A study by a small team of professors and graduate students at the University of Utah and presented by HUD analyzed 85 transit-oriented developments (TODs) across the country. Of these, one-third were found to have no affordable housing at all. Of all the affordable housing units apart from TODs, 16 were responsible for 40 percent of all the units, indicating greater disproportionality with which agencies are constructing affordable units on their properties. The study concludes that currently, “TODs are generally unaffordable for low- and moderate-income households. A lack of city- and state-level policy has left affordability in TODs fragmented because the production relies on nonprofit developers.” 
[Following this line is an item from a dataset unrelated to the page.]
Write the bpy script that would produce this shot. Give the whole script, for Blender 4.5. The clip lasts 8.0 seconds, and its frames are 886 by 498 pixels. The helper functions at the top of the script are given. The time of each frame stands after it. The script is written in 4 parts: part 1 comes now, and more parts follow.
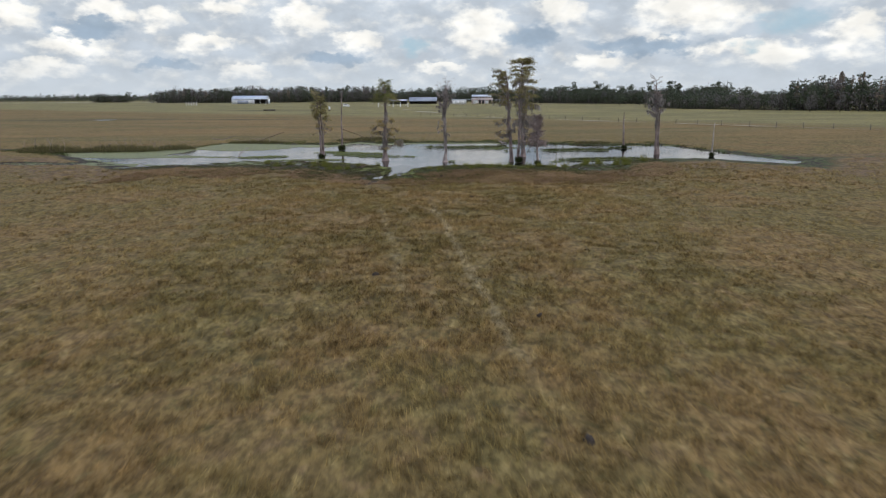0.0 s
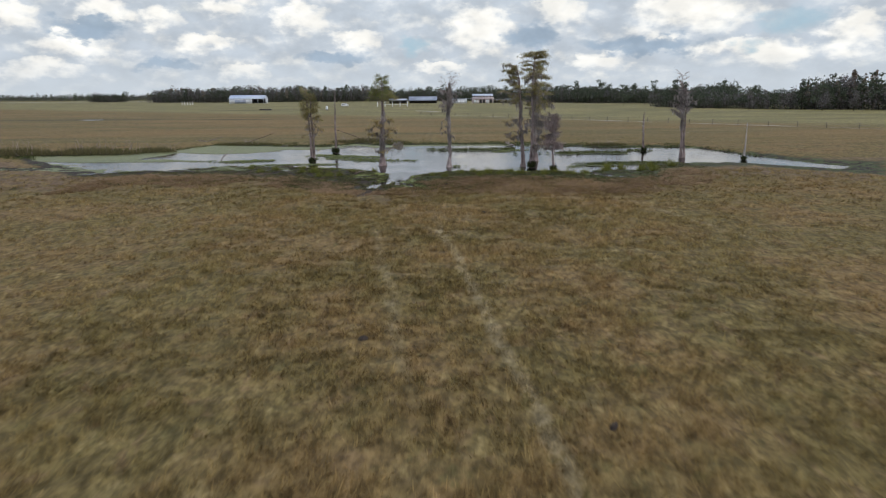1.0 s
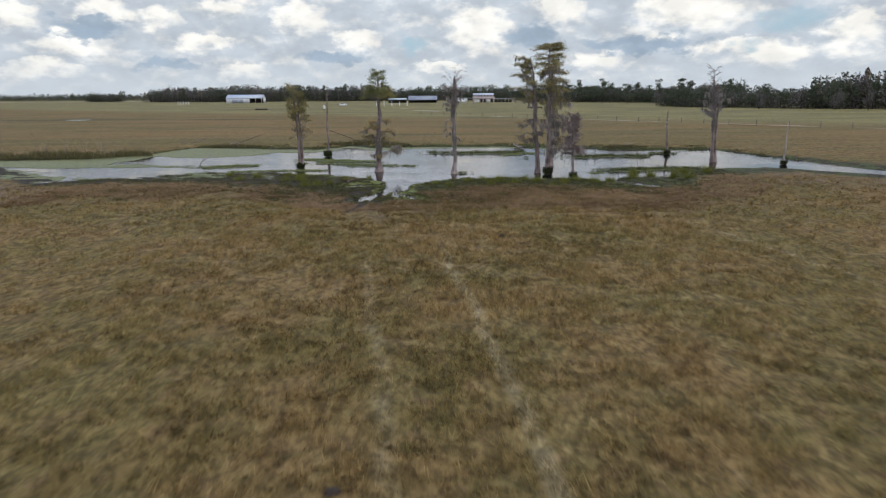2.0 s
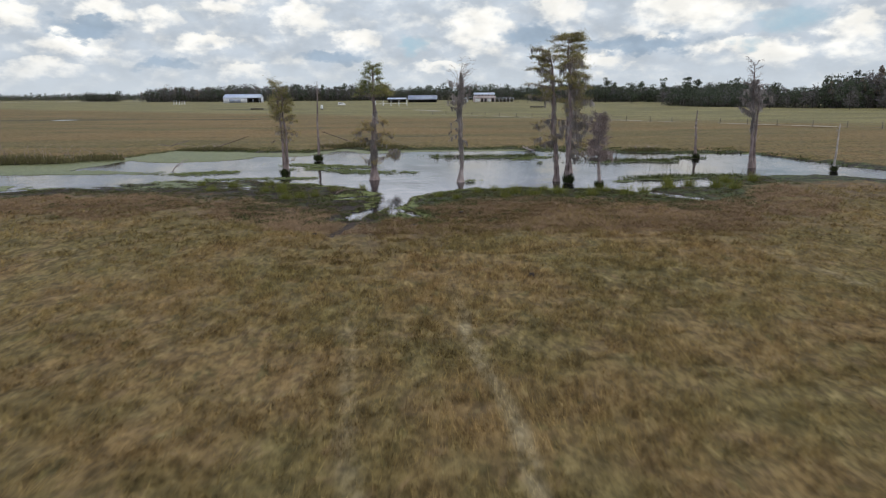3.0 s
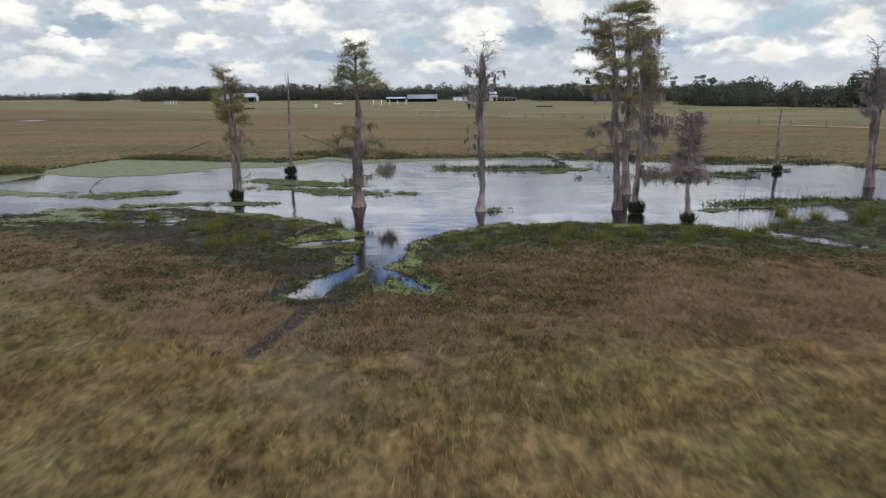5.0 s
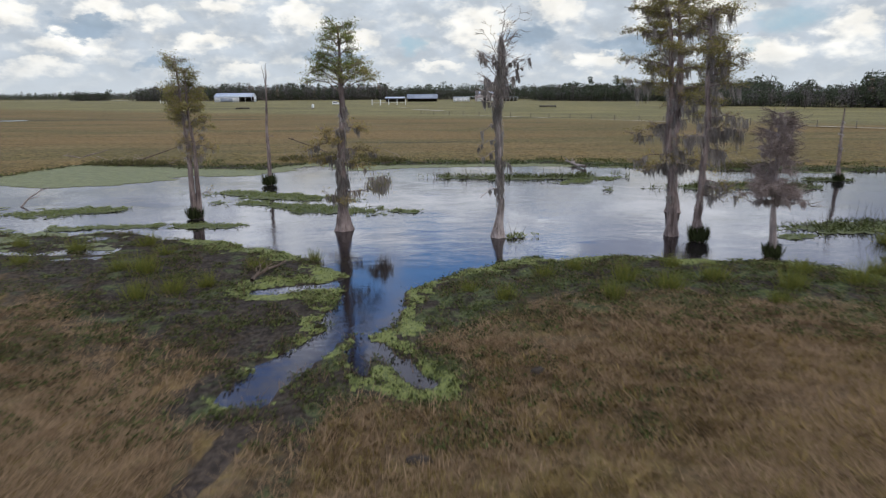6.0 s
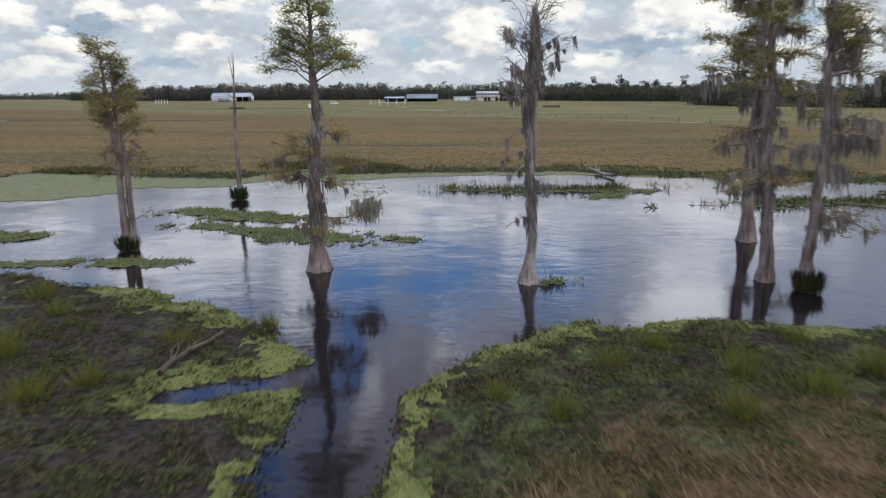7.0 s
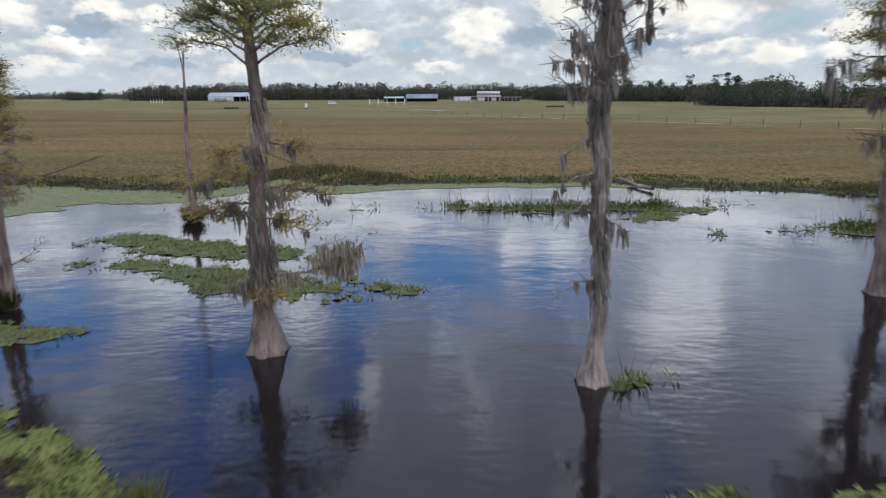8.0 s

More creative solutions are being proposed instead of relying on nonprofit funding or tax credits. Sound Transit, which operates in Seattle, is building 318 affordable housing units near light rail stations in collaboration with Amazon. The project received $42.5 million from Amazon through low-interest loans and grants. Future renters will earn 30% to 80% of the area’s median income. Amazon plans to follow up with 1,200 affordable housing homes on Sound Transit property. The public-private partnership between Sound Transit and Amazon may provide a guideline for how other transit agencies can support the communities they serve apart from traditional transportation. They also will increase ridership demand for transit.

NJ Transit has ambitiously begun several TOD initiatives across the state encompassing several transit modes. Funding was partially secured with FTA grants to develop affordable housing alongside Bus Rapid Transit stations. Plans are in progress to construct TODs next to Metropark Station, Newark, and Jersey City and surrounding other major commuter rail stations. NJ Transit is leading the nation in the number of new TOD communities. There is no data yet indicating how many of these new units will be classified as affordable housing, but some will be. 

BART is launching several TOD developments specifically for affordable housing units and is seeking partners to develop several locations alongside existing stations. Partners are primarily local nonprofit charities with significant funding. The Port Authority of Allegheny County released new guidelines in 2021 for best practices when implementing TODs, hoping for induced demand leading to new construction. This has led to several communities reexamining their zoning codes in support of affordable housing in TODs. One of the most ambitious projects features a multi-modal transit station and mixed-use development. Financing of almost $160 million for the total project comes from local, state, and federal investments alongside other unfinalized means.  

The objective of this study is to identify strategies and tools public transit agencies can use to increase the provision of affordable housing in their regions. The study should:

  • Examine the varying definitions of affordable housing,
  • Identify the strengths and weaknesses of various funding methods,
  • Identify the strengths and weaknesses of various development methods,
  • Identify critical development decisions that impact transit access,
  • Examine impacts on public transit ridership and demand from affordable housing development,
  • Examine best practices for successful affordable housing in TODs with recommendations, and
  • Identify agencies and regions with successful synergy between affordable housing and transit.